Ese libro es otra forma del derecho a la belleza, un derecho que debe tener todo aquel que no sabe que puede ser un lector, un derecho para todos los analfabetos de todas las historias, esos que otros calificaron de tales como sinónimo de ausencia de cultura, pero tal como antes, sin analfabetos, no existe el desafío del libro, de cautivar a un lector, de atraparlo, de salir en su búsqueda, o quedarse atento en un lugar mágico para ser encontrado con luz o sin luz. Hubo un tiempo en que toda la humanidad fue analfabeta, sin alfabetos, hubo tiempos de muchos alfabetos, llegaron otros tiempos de luchas de alfabetos, hubo tiempos en que el alfabeto se hizo otra arma de una conquista, hubo tiempos en que el libro se hizo dueño del alfabeto y se convirtió en un símbolo de lo que algunos llaman civilización y hasta se hizo tirano, para enrostrarle a otros rostros, que no tenían luz de razón, civilización de burgués y cultura en libro; en algunos tiempos algunos libros fueron limitados en su capacidad de abrir mundos y cabezas, en otras ocasiones, hubo obsesiones por decirnos para qué sirven los libros y hoy estamos tentados de canonizar sólo algunos tipos de lecturas, señalando con el dedo a quienes, tan lectores como cualquier otro, se deleitan con novelas policiales hasta morir con una de ellas en el bolsillo (como uno de los hermanos de Sylvia), o hacer decir con culpa, que el primer libro que los apasionó que los animó a leer de la primera y última página de un tirón, fue uno de aventuras del oeste norteamericano, un best seller, la revista Life, las Confidencias, Margaritas, Zig-Zag, las historias de Corín Tellado... en fin. Si decimos hoy que existe una crisis del libro y la lectura, será, digo yo, por crisis de la imaginación, de falta de pasión, por falta de creatividad y de curiosidad.

Las historias nunca lo son sin otro, aunque estemos solos disfrutando de la soledad.

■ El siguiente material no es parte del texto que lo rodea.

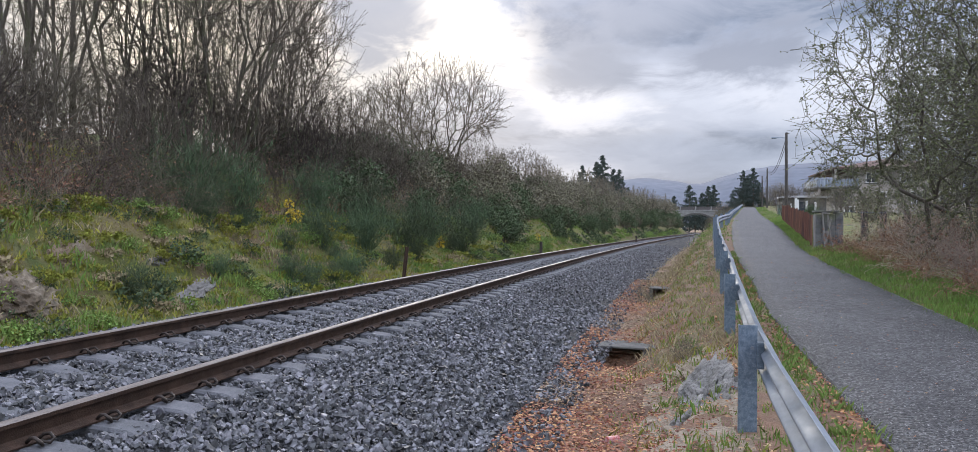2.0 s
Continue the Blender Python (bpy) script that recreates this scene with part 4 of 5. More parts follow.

Un libro nos empuja hacia nosotros mismos y hacia otros, desconocidos, de miles de tiempos. No estoy hablando aquí del escritor que busca a un lector de su libro, del de su propiedad intelectual, estoy hablando de ese libro que es obra colectiva cuyo único deseo es que otro, la mano de un sujeto enigmático, del cual nunca sabrá todos sus nombres, abra el libro. No pensemos en el autor, pensemos en todos los artífices del libro, en la pericia de todos aquellos que de diversos modos, inventaron ese objeto como un artificio para atrapar a un lector, una trampa que llama a un cuerpo a acercarse a ese otro cuerpo. Una especie de caja (la cubierta), una especie de puerta (la portada), un objeto de deseo que antes de llevarnos en una concepción particular de las ideas del libro al mundo del intelecto concebido como inmaterial, cual misterio de la concepción divina, nos ha hecho olvidar y borrar de nuestro horizonte cultural, la belleza del libro por sobre el poder del texto que contiene.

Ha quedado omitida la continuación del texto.